╭─ Data shown
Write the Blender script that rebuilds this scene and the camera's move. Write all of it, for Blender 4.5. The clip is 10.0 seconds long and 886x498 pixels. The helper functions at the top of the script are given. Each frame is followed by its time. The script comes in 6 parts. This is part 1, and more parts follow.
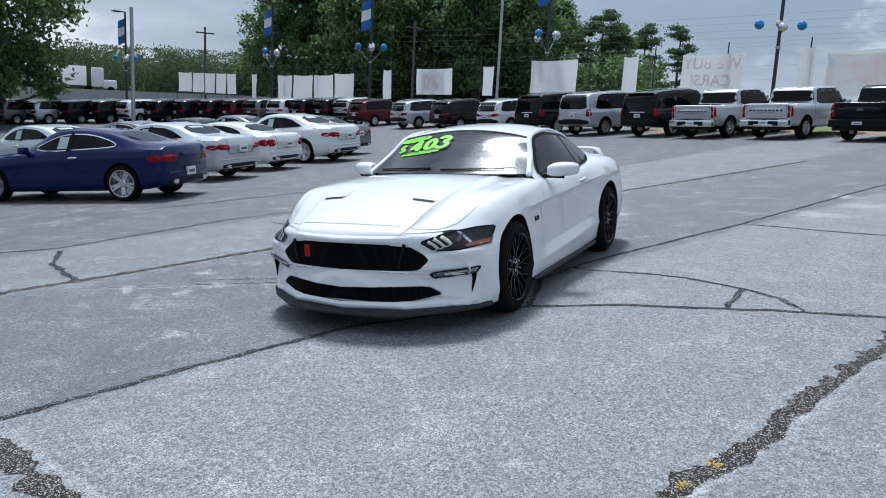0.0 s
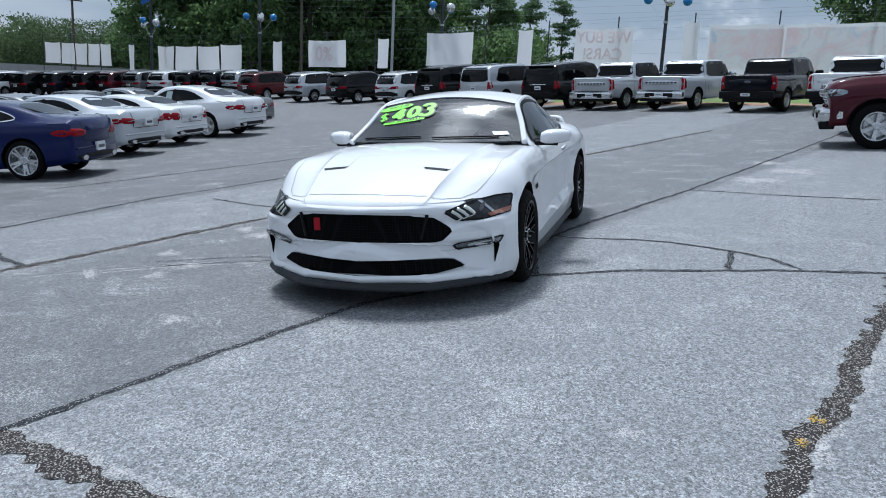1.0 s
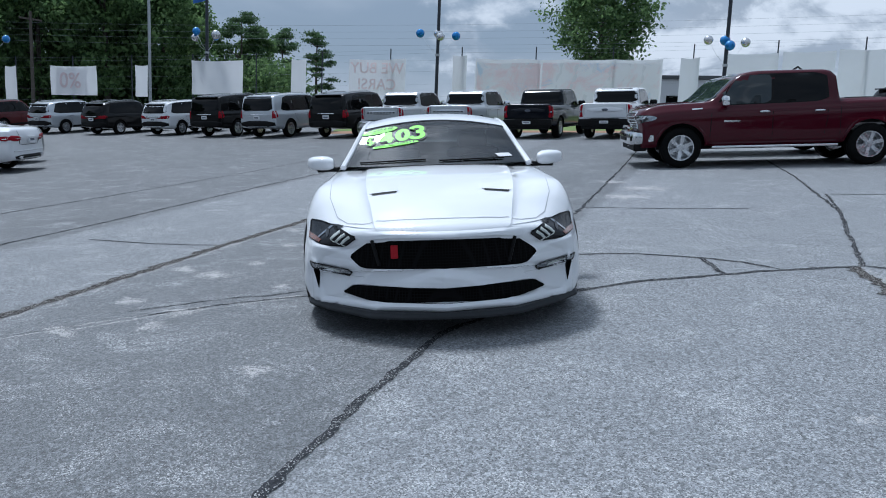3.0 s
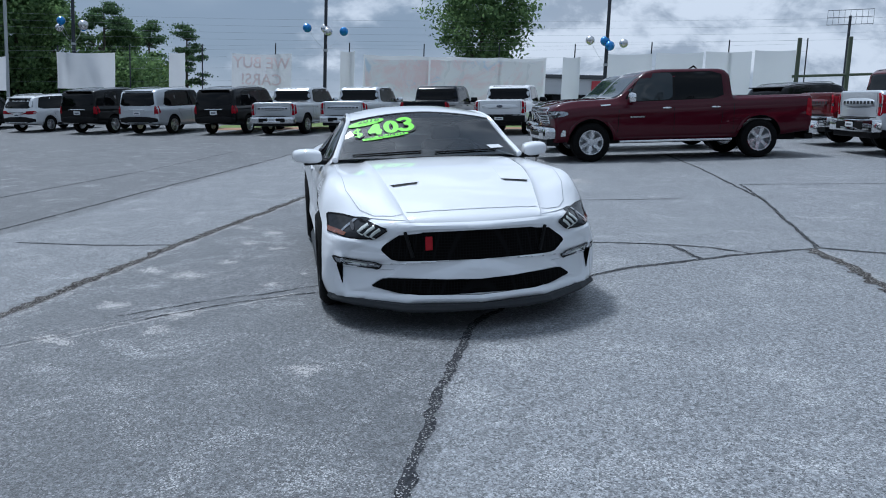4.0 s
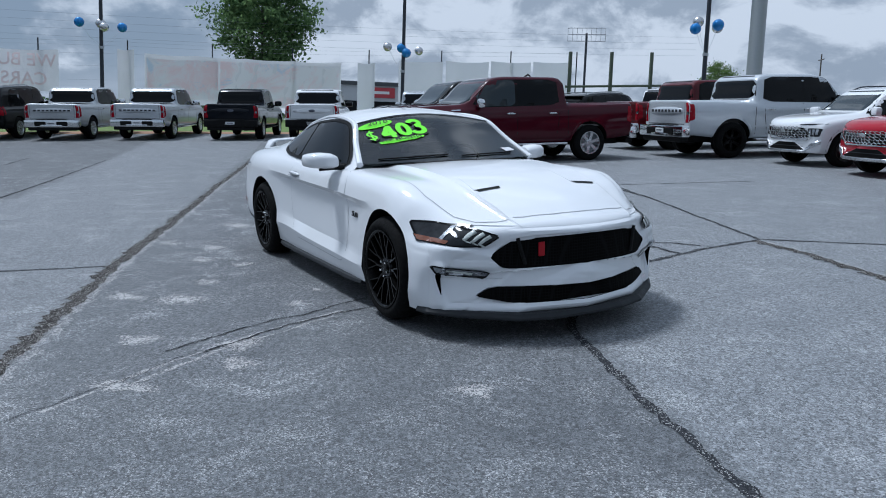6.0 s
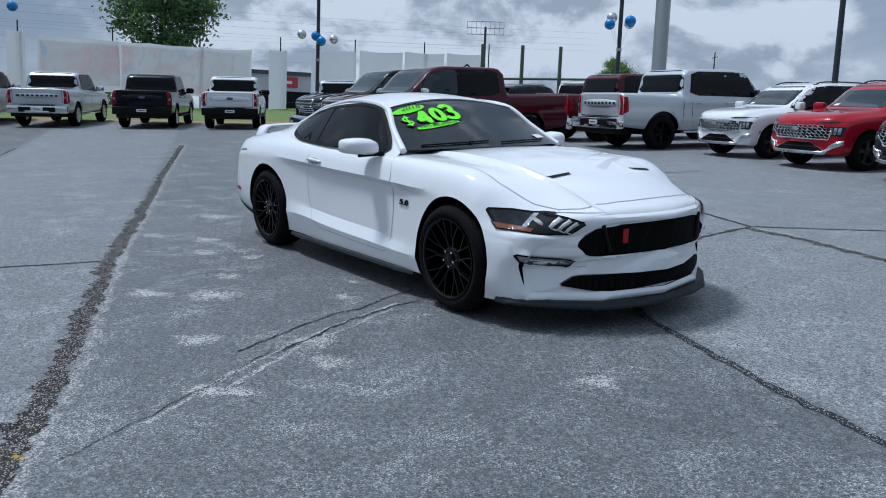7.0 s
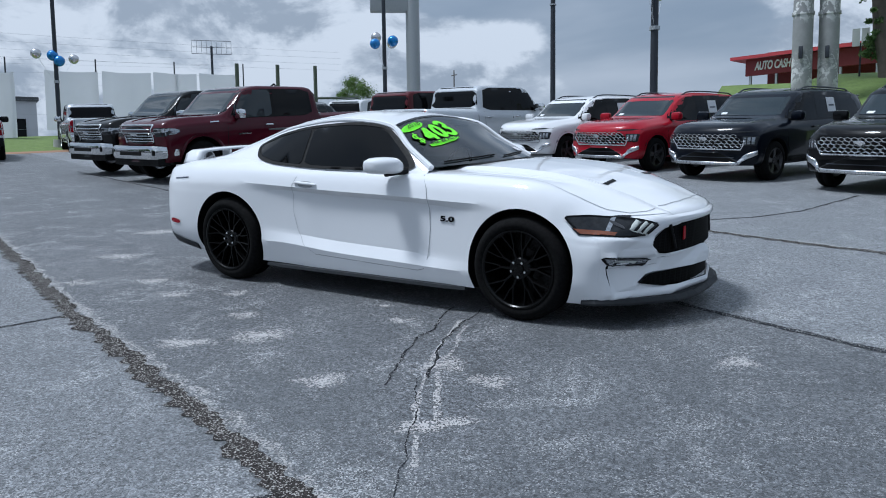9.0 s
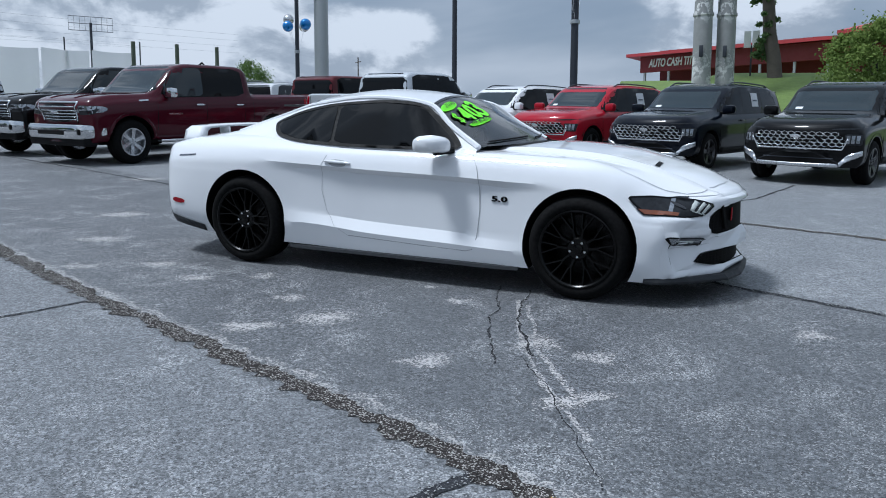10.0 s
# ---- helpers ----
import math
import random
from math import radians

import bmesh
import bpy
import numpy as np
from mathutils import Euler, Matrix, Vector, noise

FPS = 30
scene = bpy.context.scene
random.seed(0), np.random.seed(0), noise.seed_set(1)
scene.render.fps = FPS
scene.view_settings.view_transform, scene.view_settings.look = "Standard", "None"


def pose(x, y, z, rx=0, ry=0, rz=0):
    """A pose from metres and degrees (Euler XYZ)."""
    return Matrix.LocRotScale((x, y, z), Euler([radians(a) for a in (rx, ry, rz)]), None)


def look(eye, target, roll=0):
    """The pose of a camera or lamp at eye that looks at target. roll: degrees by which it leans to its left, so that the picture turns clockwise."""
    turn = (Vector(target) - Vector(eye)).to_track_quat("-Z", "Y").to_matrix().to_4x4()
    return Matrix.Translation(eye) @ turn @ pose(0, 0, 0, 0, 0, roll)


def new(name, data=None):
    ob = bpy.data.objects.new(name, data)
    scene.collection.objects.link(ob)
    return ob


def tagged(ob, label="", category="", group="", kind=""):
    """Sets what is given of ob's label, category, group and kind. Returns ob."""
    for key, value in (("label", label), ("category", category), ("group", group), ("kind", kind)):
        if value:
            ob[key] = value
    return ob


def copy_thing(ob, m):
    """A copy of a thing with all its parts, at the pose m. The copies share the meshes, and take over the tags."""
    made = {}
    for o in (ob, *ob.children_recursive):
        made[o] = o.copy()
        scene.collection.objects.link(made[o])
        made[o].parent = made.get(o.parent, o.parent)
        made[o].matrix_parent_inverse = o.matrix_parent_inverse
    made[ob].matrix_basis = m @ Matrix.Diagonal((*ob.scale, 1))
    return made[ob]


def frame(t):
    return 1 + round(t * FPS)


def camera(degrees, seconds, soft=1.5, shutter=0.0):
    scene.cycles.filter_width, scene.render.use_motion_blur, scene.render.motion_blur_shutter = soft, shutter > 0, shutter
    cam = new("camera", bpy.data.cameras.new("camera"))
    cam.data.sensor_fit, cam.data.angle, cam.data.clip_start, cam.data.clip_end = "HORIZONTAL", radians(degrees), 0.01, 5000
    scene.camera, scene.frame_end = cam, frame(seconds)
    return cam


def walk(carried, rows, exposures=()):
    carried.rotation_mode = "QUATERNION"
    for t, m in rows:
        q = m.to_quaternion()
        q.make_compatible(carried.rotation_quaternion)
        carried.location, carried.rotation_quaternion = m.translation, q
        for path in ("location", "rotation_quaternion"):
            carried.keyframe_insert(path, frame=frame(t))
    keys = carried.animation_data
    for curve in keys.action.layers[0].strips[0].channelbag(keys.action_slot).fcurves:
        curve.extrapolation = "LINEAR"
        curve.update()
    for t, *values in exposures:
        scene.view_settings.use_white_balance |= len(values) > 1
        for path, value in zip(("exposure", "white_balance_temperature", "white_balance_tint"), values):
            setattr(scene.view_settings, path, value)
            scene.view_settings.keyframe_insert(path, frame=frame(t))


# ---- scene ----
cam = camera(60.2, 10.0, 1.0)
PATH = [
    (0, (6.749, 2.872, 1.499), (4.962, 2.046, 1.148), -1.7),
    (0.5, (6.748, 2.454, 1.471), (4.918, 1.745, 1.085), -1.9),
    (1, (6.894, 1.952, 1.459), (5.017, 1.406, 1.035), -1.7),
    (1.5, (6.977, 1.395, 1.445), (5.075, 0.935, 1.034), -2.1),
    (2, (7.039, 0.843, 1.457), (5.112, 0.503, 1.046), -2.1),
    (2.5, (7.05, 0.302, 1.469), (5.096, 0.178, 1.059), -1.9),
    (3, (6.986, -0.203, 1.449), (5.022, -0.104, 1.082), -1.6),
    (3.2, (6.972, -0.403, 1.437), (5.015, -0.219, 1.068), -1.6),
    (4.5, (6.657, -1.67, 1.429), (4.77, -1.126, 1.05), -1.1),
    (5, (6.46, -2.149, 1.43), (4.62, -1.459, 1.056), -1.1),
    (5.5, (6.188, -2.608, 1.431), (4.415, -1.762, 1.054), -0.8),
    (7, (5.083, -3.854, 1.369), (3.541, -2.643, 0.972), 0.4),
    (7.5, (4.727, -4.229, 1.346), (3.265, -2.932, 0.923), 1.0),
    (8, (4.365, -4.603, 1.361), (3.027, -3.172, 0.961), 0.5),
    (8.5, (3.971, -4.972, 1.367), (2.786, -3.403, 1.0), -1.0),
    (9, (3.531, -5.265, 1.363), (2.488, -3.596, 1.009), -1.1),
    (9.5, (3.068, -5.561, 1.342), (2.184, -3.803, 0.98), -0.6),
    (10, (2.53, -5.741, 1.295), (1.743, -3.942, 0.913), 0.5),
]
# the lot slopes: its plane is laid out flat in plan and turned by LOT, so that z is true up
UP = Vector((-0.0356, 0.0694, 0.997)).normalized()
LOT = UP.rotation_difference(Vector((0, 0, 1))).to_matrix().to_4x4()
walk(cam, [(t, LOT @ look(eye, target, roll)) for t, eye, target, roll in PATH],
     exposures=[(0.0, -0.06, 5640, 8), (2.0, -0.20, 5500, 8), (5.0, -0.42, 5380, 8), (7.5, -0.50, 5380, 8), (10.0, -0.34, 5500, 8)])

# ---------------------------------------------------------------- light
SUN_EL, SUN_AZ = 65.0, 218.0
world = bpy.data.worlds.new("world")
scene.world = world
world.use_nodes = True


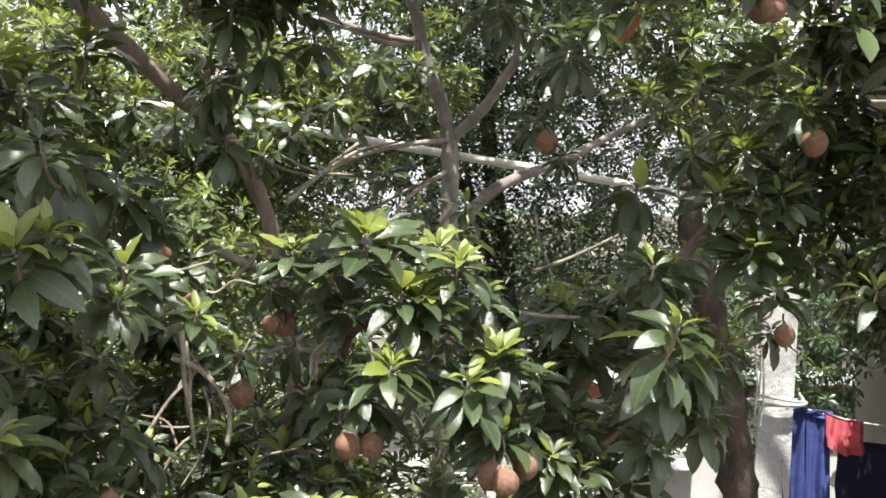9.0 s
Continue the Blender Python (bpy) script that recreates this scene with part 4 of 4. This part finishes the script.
╰─
What is asked:
The pictures should not be reproduced; quote all of the other material exactly.

Response to this task:
Write the Blender script that rebuilds this scene and the camera's move. Write all of it, for Blender 4.5. The clip is 10.0 seconds long and 886x498 pixels. The helper functions at the top of the script are given. Each frame is followed by its time. The script comes in 6 parts. This is part 1, and more parts follow.
0.0 s
1.0 s
3.0 s
4.0 s
6.0 s
7.0 s
9.0 s
10.0 s
# ---- helpers ----
import math
import random
from math import radians

import bmesh
import bpy
import numpy as np
from mathutils import Euler, Matrix, Vector, noise

FPS = 30
scene = bpy.context.scene
random.seed(0), np.random.seed(0), noise.seed_set(1)
scene.render.fps = FPS
scene.view_settings.view_transform, scene.view_settings.look = "Standard", "None"


def pose(x, y, z, rx=0, ry=0, rz=0):
    """A pose from metres and degrees (Euler XYZ)."""
    return Matrix.LocRotScale((x, y, z), Euler([radians(a) for a in (rx, ry, rz)]), None)


def look(eye, target, roll=0):
    """The pose of a camera or lamp at eye that looks at target. roll: degrees by which it leans to its left, so that the picture turns clockwise."""
    turn = (Vector(target) - Vector(eye)).to_track_quat("-Z", "Y").to_matrix().to_4x4()
    return Matrix.Translation(eye) @ turn @ pose(0, 0, 0, 0, 0, roll)


def new(name, data=None):
    ob = bpy.data.objects.new(name, data)
    scene.collection.objects.link(ob)
    return ob


def tagged(ob, label="", category="", group="", kind=""):
    """Sets what is given of ob's label, category, group and kind. Returns ob."""
    for key, value in (("label", label), ("category", category), ("group", group), ("kind", kind)):
        if value:
            ob[key] = value
    return ob


def copy_thing(ob, m):
    """A copy of a thing with all its parts, at the pose m. The copies share the meshes, and take over the tags."""
    made = {}
    for o in (ob, *ob.children_recursive):
        made[o] = o.copy()
        scene.collection.objects.link(made[o])
        made[o].parent = made.get(o.parent, o.parent)
        made[o].matrix_parent_inverse = o.matrix_parent_inverse
    made[ob].matrix_basis = m @ Matrix.Diagonal((*ob.scale, 1))
    return made[ob]


def frame(t):
    return 1 + round(t * FPS)


def camera(degrees, seconds, soft=1.5, shutter=0.0):
    scene.cycles.filter_width, scene.render.use_motion_blur, scene.render.motion_blur_shutter = soft, shutter > 0, shutter
    cam = new("camera", bpy.data.cameras.new("camera"))
    cam.data.sensor_fit, cam.data.angle, cam.data.clip_start, cam.data.clip_end = "HORIZONTAL", radians(degrees), 0.01, 5000
    scene.camera, scene.frame_end = cam, frame(seconds)
    return cam


def walk(carried, rows, exposures=()):
    carried.rotation_mode = "QUATERNION"
    for t, m in rows:
        q = m.to_quaternion()
        q.make_compatible(carried.rotation_quaternion)
        carried.location, carried.rotation_quaternion = m.translation, q
        for path in ("location", "rotation_quaternion"):
            carried.keyframe_insert(path, frame=frame(t))
    keys = carried.animation_data
    for curve in keys.action.layers[0].strips[0].channelbag(keys.action_slot).fcurves:
        curve.extrapolation = "LINEAR"
        curve.update()
    for t, *values in exposures:
        scene.view_settings.use_white_balance |= len(values) > 1
        for path, value in zip(("exposure", "white_balance_temperature", "white_balance_tint"), values):
            setattr(scene.view_settings, path, value)
            scene.view_settings.keyframe_insert(path, frame=frame(t))


# ---- scene ----
cam = camera(60.2, 10.0, 1.0)
PATH = [
    (0, (6.749, 2.872, 1.499), (4.962, 2.046, 1.148), -1.7),
    (0.5, (6.748, 2.454, 1.471), (4.918, 1.745, 1.085), -1.9),
    (1, (6.894, 1.952, 1.459), (5.017, 1.406, 1.035), -1.7),
    (1.5, (6.977, 1.395, 1.445), (5.075, 0.935, 1.034), -2.1),
    (2, (7.039, 0.843, 1.457), (5.112, 0.503, 1.046), -2.1),
    (2.5, (7.05, 0.302, 1.469), (5.096, 0.178, 1.059), -1.9),
    (3, (6.986, -0.203, 1.449), (5.022, -0.104, 1.082), -1.6),
    (3.2, (6.972, -0.403, 1.437), (5.015, -0.219, 1.068), -1.6),
    (4.5, (6.657, -1.67, 1.429), (4.77, -1.126, 1.05), -1.1),
    (5, (6.46, -2.149, 1.43), (4.62, -1.459, 1.056), -1.1),
    (5.5, (6.188, -2.608, 1.431), (4.415, -1.762, 1.054), -0.8),
    (7, (5.083, -3.854, 1.369), (3.541, -2.643, 0.972), 0.4),
    (7.5, (4.727, -4.229, 1.346), (3.265, -2.932, 0.923), 1.0),
    (8, (4.365, -4.603, 1.361), (3.027, -3.172, 0.961), 0.5),
    (8.5, (3.971, -4.972, 1.367), (2.786, -3.403, 1.0), -1.0),
    (9, (3.531, -5.265, 1.363), (2.488, -3.596, 1.009), -1.1),
    (9.5, (3.068, -5.561, 1.342), (2.184, -3.803, 0.98), -0.6),
    (10, (2.53, -5.741, 1.295), (1.743, -3.942, 0.913), 0.5),
]
# the lot slopes: its plane is laid out flat in plan and turned by LOT, so that z is true up
UP = Vector((-0.0356, 0.0694, 0.997)).normalized()
LOT = UP.rotation_difference(Vector((0, 0, 1))).to_matrix().to_4x4()
walk(cam, [(t, LOT @ look(eye, target, roll)) for t, eye, target, roll in PATH],
     exposures=[(0.0, -0.06, 5640, 8), (2.0, -0.20, 5500, 8), (5.0, -0.42, 5380, 8), (7.5, -0.50, 5380, 8), (10.0, -0.34, 5500, 8)])

# ---------------------------------------------------------------- light
SUN_EL, SUN_AZ = 65.0, 218.0
world = bpy.data.worlds.new("world")
scene.world = world
world.use_nodes = True


9.0 s
Continue the Blender Python (bpy) script that recreates this scene with part 4 of 4. This part finishes the script.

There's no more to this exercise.